The day after the moon landing, a number of Associated Press articles reflected the mixed public opinion about the historic event. One of the articles focused on the feelings of New Englanders and was generally positive, quoting people who called the achievement “amazing” and “unbelievable” but the piece also quoted people like Barbara C. Sauer from Portland, Maine, who said, “It’s really a good accomplishment, but the money should be spent here on earth.” The article also quotes Frederick W. Varney, a 50-year-old service station operator from Bangor, Maine, who said that he hope it does some good but, “I think it’s a waste of money.”

That widespread ambivalence plays into another part of the “Sputnik moment” myth: that NASA’s coffers were bursting during the ‘60s. Erik Conway, the historian at the Jet Propulsion Laboratory, told me, “The basic facts are that every year after 1964 Congress cut the NASA budget. Why did they do that? Well, the reality simply was that the public support wasn’t there.”
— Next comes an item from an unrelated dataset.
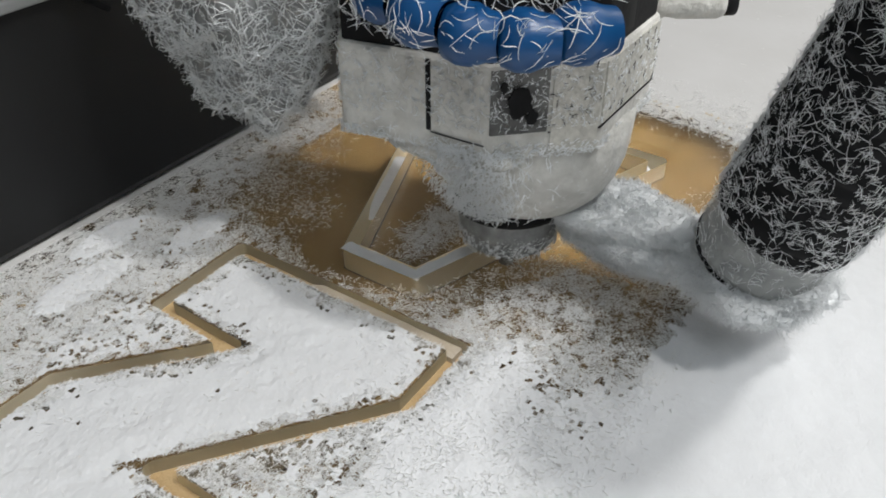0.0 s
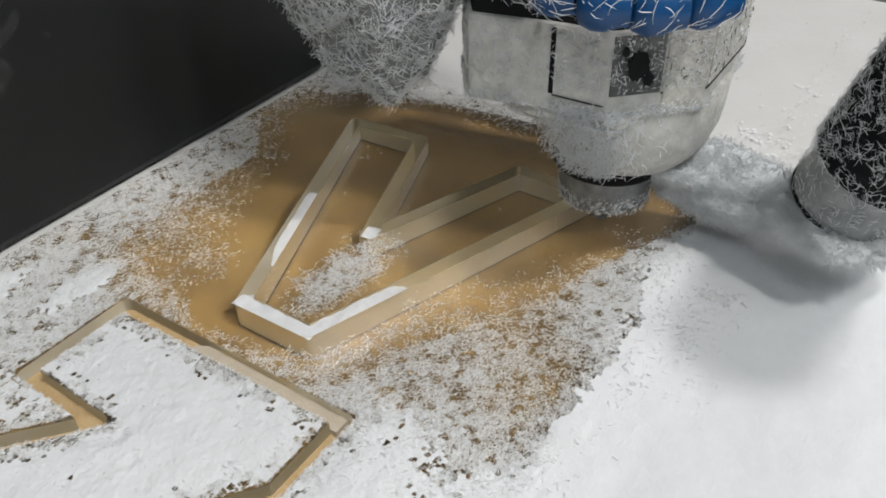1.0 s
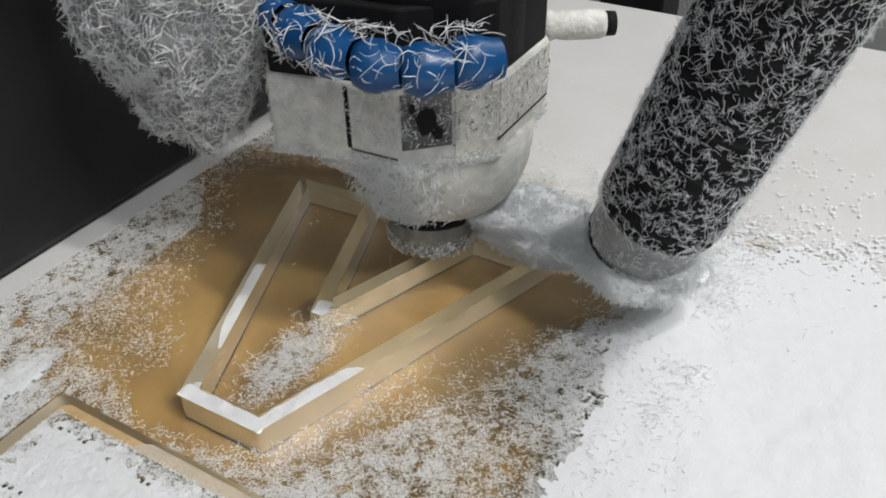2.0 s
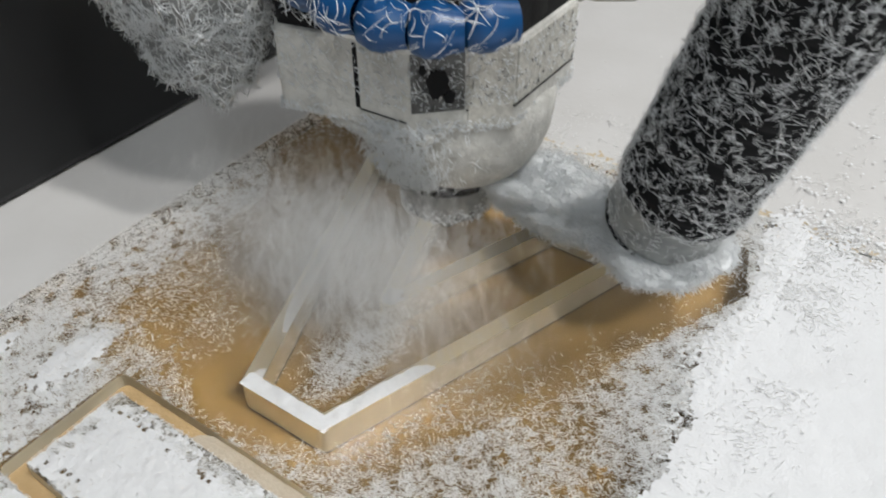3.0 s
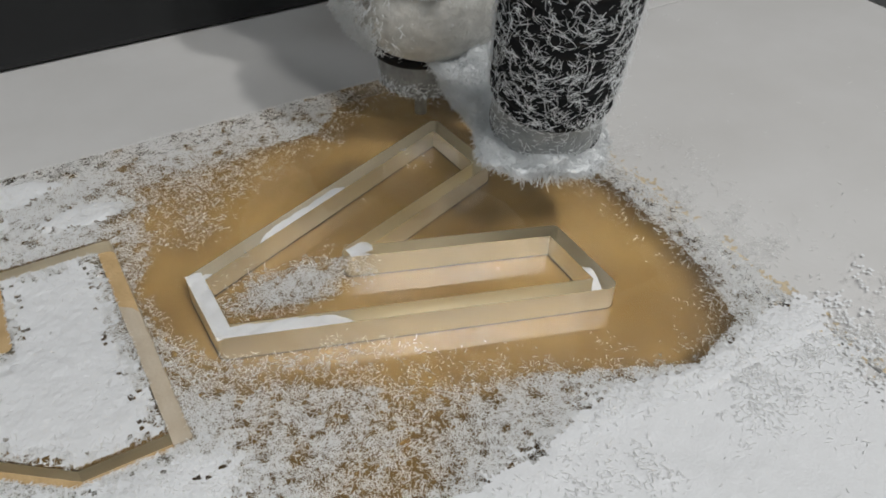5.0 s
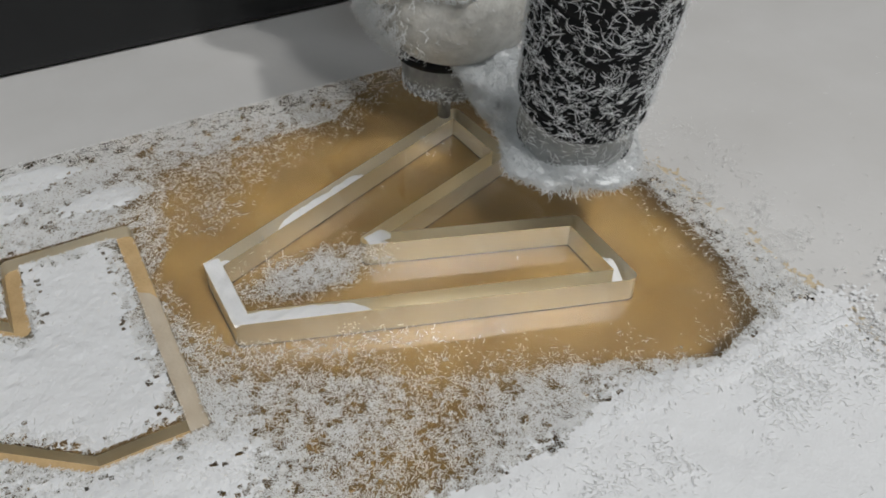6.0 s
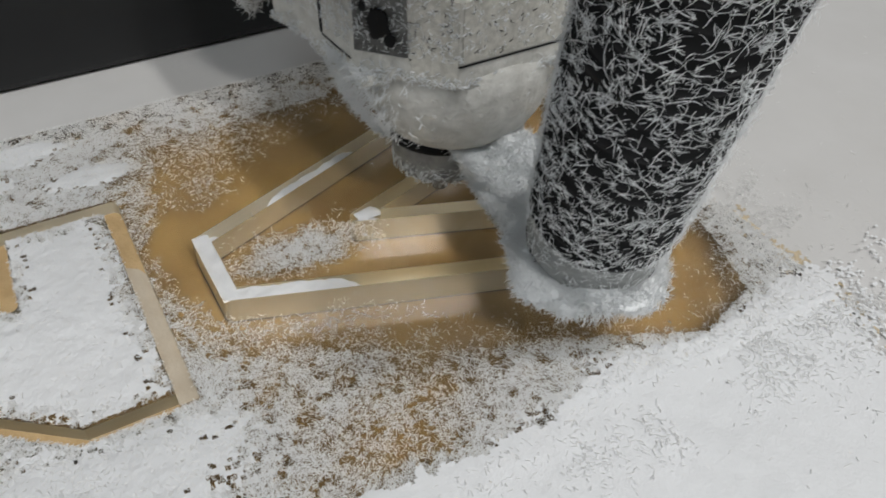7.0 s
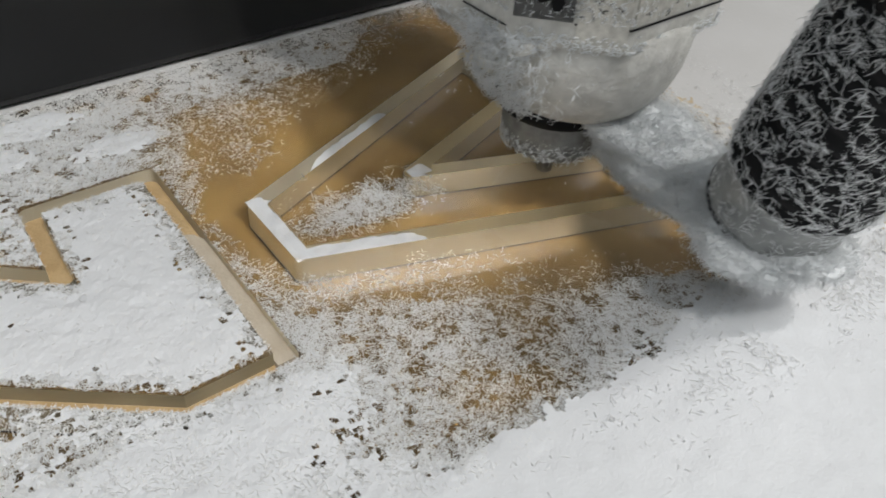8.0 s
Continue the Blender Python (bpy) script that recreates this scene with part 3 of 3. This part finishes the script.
# crust of dust under the block, with crumbs on it
crust = egg("chip_crust", (-0.0330, 0.010, 0.0560), (0.0100, 0.028, 0.0070), 9, DUSTED, head, "crust of packed dust under the block")
co, nr = np.empty(len(crust.data.vertices) * 3), np.empty(len(crust.data.vertices) * 3)
crust.data.vertices.foreach_get("co", co)
crust.data.vertices.foreach_get("normal", nr)
fuzz("chip_fuzz", co.reshape(-1, 3), nr.reshape(-1, 3), 1500, (0.001, 0.0035), (0.00015, 0.0004), crust, "white crumbs", 0.25)

# slivers on the spindle and the blue hose
a = rng.uniform(0, 2 * np.pi, 5000)
zz = rng.uniform(0.022, 0.090, 5000)
rr = np.interp(zz, [0.022, 0.031, 0.040, 0.050, 0.061, 0.09], [0.0245, 0.0325, 0.038, 0.0415, 0.0437, 0.0437])
sp = np.stack([rr * np.cos(a), rr * np.sin(a), zz], -1)
low = zz < 0.062
fuzz("chip_fuzz", sp[low], np.stack([np.cos(a), np.sin(a), 0 * a - 0.4], -1)[low], 260, (0.001, 0.003), (0.00012, 0.00025), head, "fine white slivers on the spindle nose", 0.1)
# ragged fringe under the nose's rim
ang = rng.normal(radians(188), radians(13), 900)
zf = rng.uniform(0.026, 0.060, 900)
rf = np.interp(zf, [0.022, 0.031, 0.040, 0.050, 0.061], [0.0245, 0.0325, 0.038, 0.0415, 0.0437])
fr = np.stack([rf * np.cos(ang), rf * np.sin(ang), zf], -1)
fuzz("chip_fuzz", fr, np.stack([np.cos(ang), np.sin(ang), 0 * ang - 0.7], -1), 1100, (0.002, 0.0075), (0.00018, 0.0004), head, "ragged fringe of chips", 0.8)
bx, bn = [], []
for (x0, y0), (x1, y1) in zip(BLOCK, BLOCK[1:] + BLOCK[:1]):
    u = rng.random(260)
    nn = np.array([y1 - y0, x0 - x1]) / math.hypot(y1 - y0, x0 - x1)
    bx.append(np.stack([x0 + (x1 - x0) * u, y0 + (y1 - y0) * u, rng.uniform(0.068, 0.089, 260)], -1))
    bn.append(np.tile((*nn, 0), (260, 1)))
fuzz("chip_fuzz", np.concatenate(bx), np.concatenate(bn), 2600, (0.0008, 0.0030), (0.00015, 0.0004), head, "short slivers on the clamp block", 0.03)
# black slivers put the small shadows between chips into colour
fuzz("chip_shadow_fleck", np.concatenate(bx[10:] + bx[:2]), np.concatenate(bn[10:] + bn[:2]), 110, (0.0012, 0.0032), (0.0002, 0.0004), head, "black slivers painting the shade between the chips", 0.0, BLACK)
rim = np.concatenate(bx).copy()
rim[:, 2] = 0.0585 + np.abs(rng.normal(0, 0.0022, len(rim)))
fuzz("chip_fuzz", rim, np.concatenate(bn) + np.array([0, 0, -0.5]), 1300, (0.0010, 0.0040), (0.0002, 0.0005), head, "crumbs along the block's lower edge", 0.25)
a = rng.uniform(radians(100), radians(232), 3000)
b = rng.uniform(0, 2 * np.pi, 3000)
nb = np.stack([np.cos(a) * np.cos(b), np.sin(a) * np.cos(b), np.sin(b)], -1)
fuzz("chip_fuzz", np.stack([0.054 * np.cos(a), 0.054 * np.sin(a), 0.107 + 0 * a], -1) + nb * 0.0088, nb, 500, (0.004, 0.012), (0.00018, 0.0004), head, "white slivers on the blue hose", 0.25)
a = rng.uniform(0, 2 * np.pi, 3000)
z2 = rng.uniform(0.001, 0.021, 3000)
fuzz("chip_fuzz", np.stack([0.0188 * np.cos(a), 0.0188 * np.sin(a), z2], -1), np.stack([np.cos(a), np.sin(a), 0 * a], -1), 2600, (0.0008, 0.003), (0.00015, 0.0004), head, "chips caked on the nut", 0.15)

# clear fitting on the block's far corner
fit_ = part("fitting", lathe([(0.004, 0), (0.0058, 0), (0.0062, 0.004), (0.0052, 0.006), (0.0060, 0.010), (0.0060, 0.024), (0.005, 0.026), (0, 0.026)], 20), DUSTED, head, "small clear air fitting with a black end", True)
fit_.matrix_local = Matrix.Translation((0.038, -0.030, 0.089)) @ Vector((0.56, -0.83, 0)).to_track_quat("Z", "Y").to_matrix().to_4x4()
cap = part("cap", lathe([(0.0, 0.0255), (0.0050, 0.0255), (0.0048, 0.030), (0, 0.030)], 16), BLACK, fit_, "black end cap", True)

# ---- gantry skirt beyond the sheet ----
gantry = new("gantry")
tagged(gantry, "black gantry beam of the router beyond the sheet", "gantry")
part("beam", box((2.4, 0.12, 0.40), (0, 0.06, 0.195), 0.004), DARKMETAL, gantry, "black beam")
for x in (-1.12, 1.12):
    part("upright", box((0.10, 0.10, 0.90), (x, 0.06, -0.352), 0.004), DARKMETAL, gantry, "dark gantry upright")
part("rail", box((0.4, 0.004, 0.0045), (-0.2155, -0.002, 0.0915), 0.001), GREY, gantry, "grey linear rail")
part("rail", box((0.4, 0.004, 0.004), (-0.236, -0.002, 0.1055), 0.001), GREY, gantry, "grey linear rail")
part("cable", tube([(-0.075, -0.006, 0.128), (-0.0506, -0.006, 0.108), (-0.032, -0.007, 0.0945), (-0.013, -0.006, 0.080)], 0.0016), BLACK, gantry, "thin black cable")


# ---- dust blown up by the cutter ----
def plume(count, spread, length, seed):
    """A loose veil of fine slivers that flies as one."""
    g = np.random.default_rng(seed)
    p = g.normal(0, 1, (count, 3)) * np.array(spread)
    a = g.normal(0, 0.22, (count, 3)) + np.array([-0.55, -0.62, -0.35])
    v, f = needles(p, a, np.tile((0, 0, 1.0), (count, 1)), g.uniform(*length, count), g.uniform(0.00003, 0.00008, count), 0.5)
    ob = raw("dust_plume", v, f, CHIP)
    return tagged(ob, "thin veil of white dust blown from the cutter", "dust plume", "dust plumes", kind="stuff")


plume_a = plume(13000, (0.050, 0.045, 0.022), (0.004, 0.018), 5)
plume_b = plume(18000, (0.017, 0.030, 0.014), (0.004, 0.016), 6)


def motions():
    tool = [(0.0, 0.0333, -0.0218, 0.0108), (0.3, 0.0630, -0.0310, 0.0109), (0.5, 0.0813, -0.0399, 0.0109), (0.8, 0.1110, -0.0460, 0.0092), (1.0, 0.1315, -0.0551, 0.0081), (1.15, 0.1395, -0.050, 0.007), (1.5, 0.1413, -0.0171, 0.0045), (1.8, 0.140, -0.004, 0.005),
            (2.4, 0.080, 0.017, 0.006), (2.8, 0.1020, 0.0267, 0.0073), (3.0, 0.1187, 0.0315, 0.008), (3.2, 0.1360, 0.0540, 0.007), (3.5, 0.1409, 0.0701, 0.0066), (4.0, 0.1310, 0.0864, 0.0187),
            (4.7, 0.133, 0.091, 0.021), (5.5, 0.1351, 0.0943, 0.0231), (6.0, 0.1310, 0.0830, 0.019), (6.5, 0.1294, 0.0459, 0.0133), (6.8, 0.1145, 0.0385, 0.0115), (7.0, 0.1018, 0.0254, 0.0103), (7.2, 0.0800, 0.0225, 0.0105), (7.5, 0.0651, 0.0125, 0.0108), (7.7, 0.0840, 0.0070, 0.0112), (8.0, 0.1101, -0.0034, 0.0118)]
    walk(head, [(t, pose(x, y, z)) for t, x, y, z in tool])
    walk(plume_a, [(0.0, pose(0.03, 0.13, 0.25)), (0.25, pose(0.05, 0.11, 0.25)), (0.36, pose(0.05, 0.03, 0.055)), (0.5, pose(-0.035, 0.075, 0.045)), (0.75, pose(-0.06, 0.10, 0.04)), (1.0, pose(-0.14, 0.19, 0.12)), (1.2, pose(-0.12, 0.20, 0.20)), (1.4, pose(-0.6, 0.5, 0.1)), (8.0, pose(-0.6, 0.5, 0.1))])
    walk(plume_b, [(0.0, pose(-0.6, 0.55, 0.1)), (2.0, pose(-0.6, 0.55, 0.1)), (2.5, pose(0.09, 0.17, 0.25)), (2.85, pose(0.11, 0.17, 0.25)), (2.94, pose(0.085, 0.04, 0.045)), (3.0, pose(0.054, 0.034, 0.022)), (3.13, pose(0.01, 0.05, 0.03)), (3.27, pose(-0.30, 0.24, 0.08)), (3.5, pose(-0.5, 0.3, 0.1)), (8.0, pose(-0.6, 0.55, 0.1))])
    beam = [(0.0, 0.143), (0.5, 0.142), (1.0, 0.142), (1.5, 0.143), (2.8, 0.186), (3.5, 0.228), (4.0, 0.247), (5.5, 0.234), (6.5, 0.205), (7.0, 0.180), (7.5, 0.160), (8.0, 0.143)]
    walk(gantry, [(t, pose(0, y, 0.0045)) for t, y in beam])


motions()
Personally, I’d like to see NASA well-funded. Space exploration is an important part of our future, and I firmly believe that we can push the boundaries of science while still addressing important domestic issues of poverty, racism, and health care—just as we did to certain degrees of success in the 1960s and ‘70s. But if we continue to perpetuate the inaccurate myth, we’re essentially declaring that America’s best days are behind us, instilling a certain futility. How might we live up to the greatness of an era when everyone got along and the nation stood united in a single goal? By approaching the future and the challenges ahead with a better understanding of history—stripping away the fictions of our retro-futures—our greatest obstacles may start to seem surmountable. With any luck, our children’s children might romanticize the 2010s as a time when people used to get things done.